Il y a un lieu à Strasbourg qui a marqué ma mémoire. Il s’agit du Passage Vauban. C’était autrefois un raccourci entre deux quartiers de la ville, et aujourd’hui il relierait la vieille ville au Musée d’art contemporain, s’il n’était pas fermé pour travaux. En effet, ce passage était un barrage : il avait la fonction d’inonder l’armée ennemie, en cas d’invasion. Que je sache il n’a jamais servi à cette fin. Mais ses arcades ont accueillis, pendant des siècles je pense, toute la statuaire ancienne qui n’avait pas trouvé de place dans les musées de la ville ou dans leurs dépôts. Des centaines de fragments de statues (probablement des copies en plâtre) provenant de la Cathédrale y étaient entassés derrière des grilles qui les protégeaient d’improbables voleurs mais pas des incursions des pigeons. Comme on le sait l’Oeuvre d’une cathédrale est une transformation constante, où les éléments travaillés et rendus anonymes par le temps doivent être régulièrement remplacés. Il y a une vingtaine d’années j’ai pris des photographies de ce lieu ; je ne les utilise qu’aujourd’hui. Des rois déchus, des saints oubliés, des anges au chômage.
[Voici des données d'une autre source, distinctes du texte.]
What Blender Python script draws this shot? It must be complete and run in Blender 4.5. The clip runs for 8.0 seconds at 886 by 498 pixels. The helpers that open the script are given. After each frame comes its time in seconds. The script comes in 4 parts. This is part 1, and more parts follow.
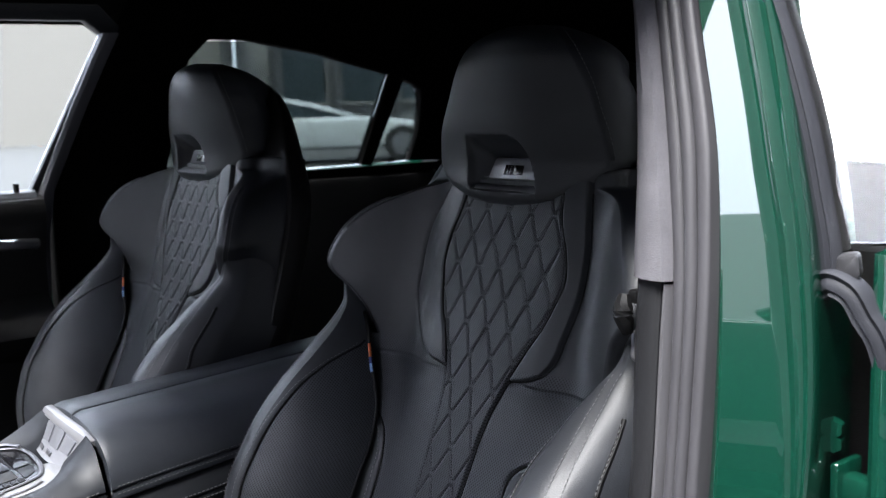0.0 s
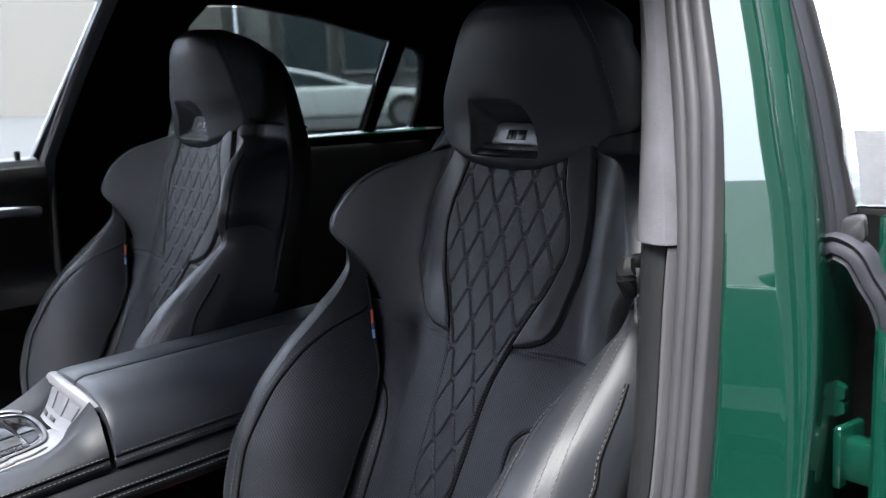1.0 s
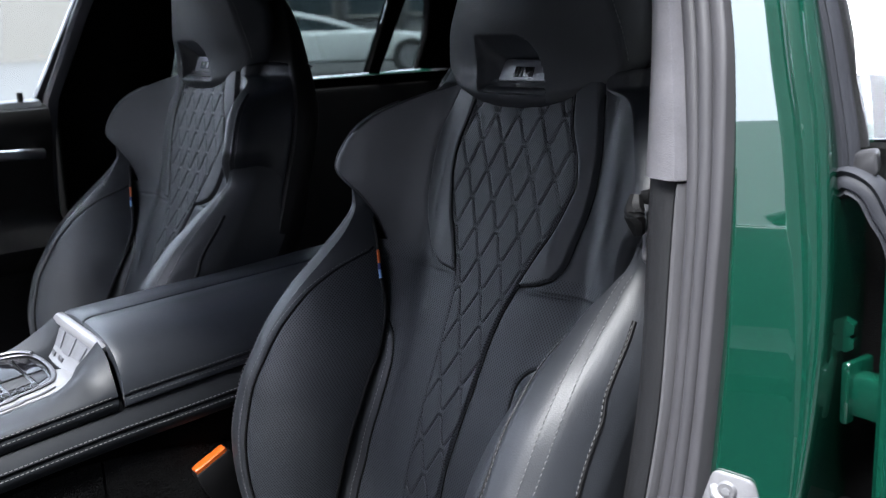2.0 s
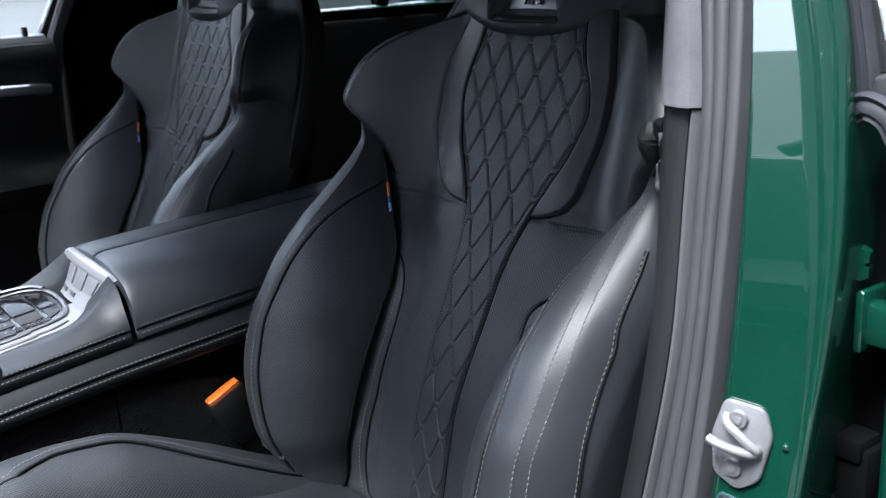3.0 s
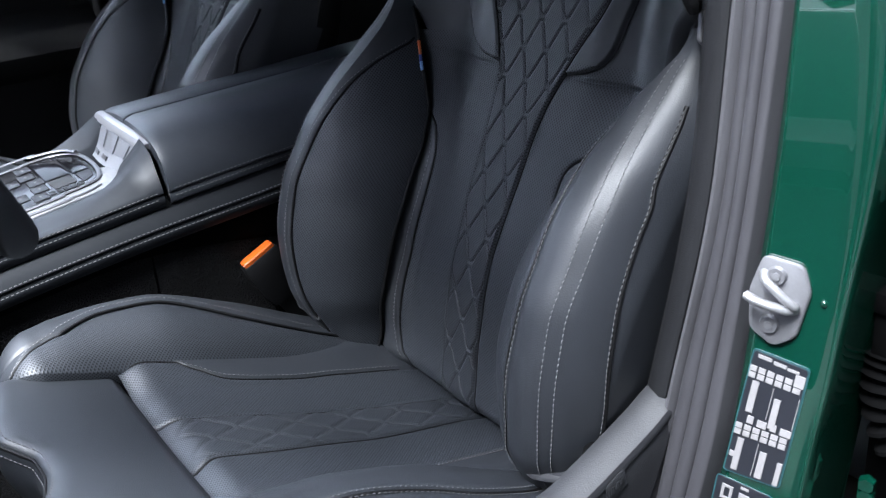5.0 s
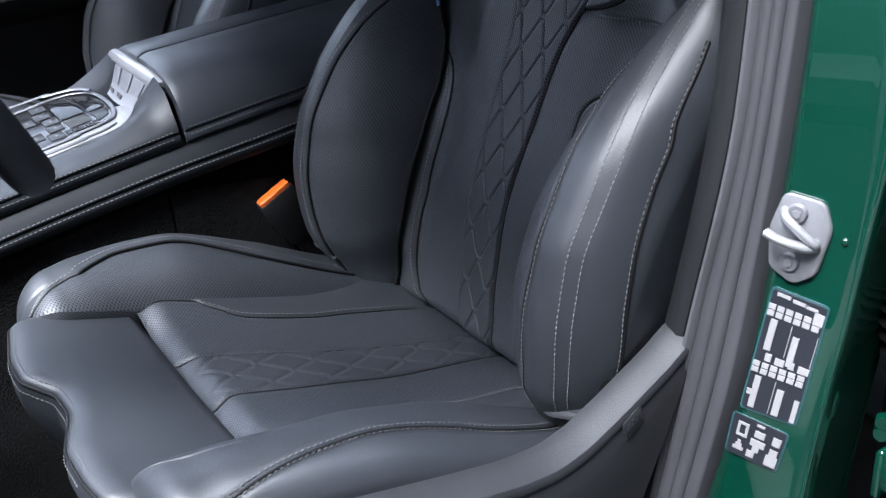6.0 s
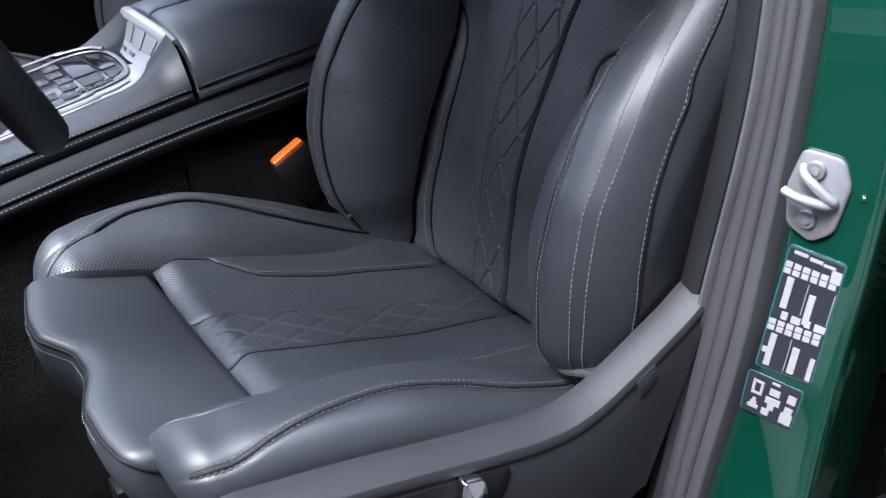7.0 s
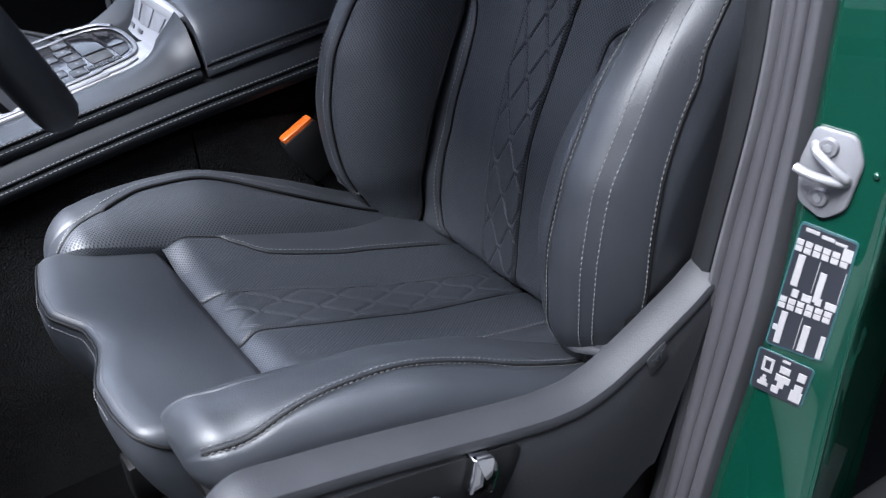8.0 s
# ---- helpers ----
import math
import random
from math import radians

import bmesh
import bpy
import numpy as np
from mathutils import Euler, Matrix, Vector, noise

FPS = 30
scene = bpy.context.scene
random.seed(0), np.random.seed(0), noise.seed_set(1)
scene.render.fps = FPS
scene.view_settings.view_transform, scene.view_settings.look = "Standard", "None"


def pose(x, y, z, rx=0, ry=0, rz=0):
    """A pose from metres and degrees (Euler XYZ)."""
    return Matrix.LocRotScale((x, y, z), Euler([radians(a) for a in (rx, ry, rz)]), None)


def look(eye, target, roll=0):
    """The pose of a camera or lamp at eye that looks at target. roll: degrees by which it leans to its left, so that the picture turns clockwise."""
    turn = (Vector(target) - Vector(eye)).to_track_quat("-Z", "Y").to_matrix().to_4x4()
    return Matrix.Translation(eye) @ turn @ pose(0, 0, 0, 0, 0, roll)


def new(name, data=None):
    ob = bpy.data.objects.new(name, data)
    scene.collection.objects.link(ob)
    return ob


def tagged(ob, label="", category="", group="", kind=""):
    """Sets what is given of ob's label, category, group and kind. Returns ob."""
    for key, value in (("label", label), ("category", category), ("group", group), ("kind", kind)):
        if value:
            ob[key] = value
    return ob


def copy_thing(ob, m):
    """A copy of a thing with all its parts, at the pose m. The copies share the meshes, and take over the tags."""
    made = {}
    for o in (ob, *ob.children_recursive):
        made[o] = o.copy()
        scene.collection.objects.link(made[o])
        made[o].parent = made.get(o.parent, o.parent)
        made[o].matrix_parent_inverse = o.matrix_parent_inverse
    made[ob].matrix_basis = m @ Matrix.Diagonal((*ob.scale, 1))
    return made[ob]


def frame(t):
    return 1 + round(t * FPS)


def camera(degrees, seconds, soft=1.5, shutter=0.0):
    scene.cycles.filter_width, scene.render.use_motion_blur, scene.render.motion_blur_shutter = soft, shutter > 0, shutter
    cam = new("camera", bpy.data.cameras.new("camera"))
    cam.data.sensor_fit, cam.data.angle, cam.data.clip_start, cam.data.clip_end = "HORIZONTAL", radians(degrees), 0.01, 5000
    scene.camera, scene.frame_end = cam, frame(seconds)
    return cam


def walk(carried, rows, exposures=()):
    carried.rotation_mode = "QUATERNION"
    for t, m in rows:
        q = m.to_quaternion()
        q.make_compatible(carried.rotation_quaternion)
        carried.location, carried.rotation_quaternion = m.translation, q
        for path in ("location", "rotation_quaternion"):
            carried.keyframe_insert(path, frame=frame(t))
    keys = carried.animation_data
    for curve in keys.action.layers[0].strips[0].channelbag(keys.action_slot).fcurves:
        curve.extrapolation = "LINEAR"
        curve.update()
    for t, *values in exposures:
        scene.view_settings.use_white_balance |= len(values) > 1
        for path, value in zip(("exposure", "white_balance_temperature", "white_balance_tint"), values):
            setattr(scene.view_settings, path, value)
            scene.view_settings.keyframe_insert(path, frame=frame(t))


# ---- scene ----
# Car coordinates: x to the car's left side, y to the rear, z up; the driver's seat is centred on x = 0.
cam = camera(46.98, 8.0, soft=1.1)
cam.data.dof.use_dof = True
cam.data.dof.focus_distance = 1.03
cam.data.dof.aperture_fstop = 9.0
# seconds, eye x y z, yaw, pitch, roll
ROWS = [
    (0.0, 0.8554, -0.4894, 1.0736, 53.17, -8.30, -2.32),
    (0.5, 0.8542, -0.4878, 1.0715, 53.29, -8.96, -2.29),
    (1.0, 0.8524, -0.4870, 1.0685, 53.40, -10.00, -2.42),
    (1.5, 0.8502, -0.4856, 1.0642, 53.62, -11.43, -2.49),
    (3.0, 0.8424, -0.4831, 1.0519, 54.59, -16.47, -3.07),
    (3.5, 0.8404, -0.4824, 1.0492, 55.11, -18.33, -3.30),
    (4.0, 0.8375, -0.4812, 1.0454, 55.70, -20.17, -3.60),
    (4.5, 0.8359, -0.4781, 1.0443, 56.47, -22.15, -4.08),
    (5.0, 0.8338, -0.4808, 1.0404, 56.93, -23.76, -4.22),
    (6.5, 0.8294, -0.4802, 1.0364, 58.82, -28.35, -5.17),
    (7.0, 0.8283, -0.4804, 1.0352, 59.27, -29.25, -5.39),
    (7.5, 0.8282, -0.4802, 1.0337, 59.71, -29.90, -5.54),
    (8.0, 0.8269, -0.4813, 1.0344, 59.93, -30.43, -5.72),
]
walk(cam, [(t, Matrix.Translation((x, y, z)) @ pose(0, 0, 0, 0, 0, yaw) @ pose(0, 0, 0, 90 + pitch) @ pose(0, 0, 0, 0, 0, roll))
           for t, x, y, z, yaw, pitch, roll in ROWS],
     exposures=[(0, 2.26, 6850, 11), (1.5, 2.26, 6750, 10), (4, 2.20, 6250, 9), (8, 2.15, 6250, 12)])

# ---- world and light ----
world = bpy.data.worlds.new("sky")
scene.world = world
world.use_nodes = True
wn = world.node_tree.nodes
sky = wn.new("ShaderNodeTexSky")
sky.sky_type, sky.sun_disc = "NISHITA", False
sky.sun_elevation, sky.sun_rotation = radians(61), radians(166)
sky.air_density, sky.dust_density, sky.ozone_density = 1.0, 6.0, 1.0
hazy = wn.new("ShaderNodeMixRGB")
hazy.inputs[0].default_value = 0.8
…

A ces images j’ai superposé le texte (gravé sur le verre avec labeur, pour mieux me l’approprier) du poème de Hölderlin, en allemand. Pour sa version française je renvoie au film de Lacoue-Labarthe. Ici aussi des coulures : le temps qui passe, qui lave le souvenir et rend plus précieux ce qui reste déchiffrable.

* Le DVD de ce film est disponible en coffret chez les éditions Hors-oeil.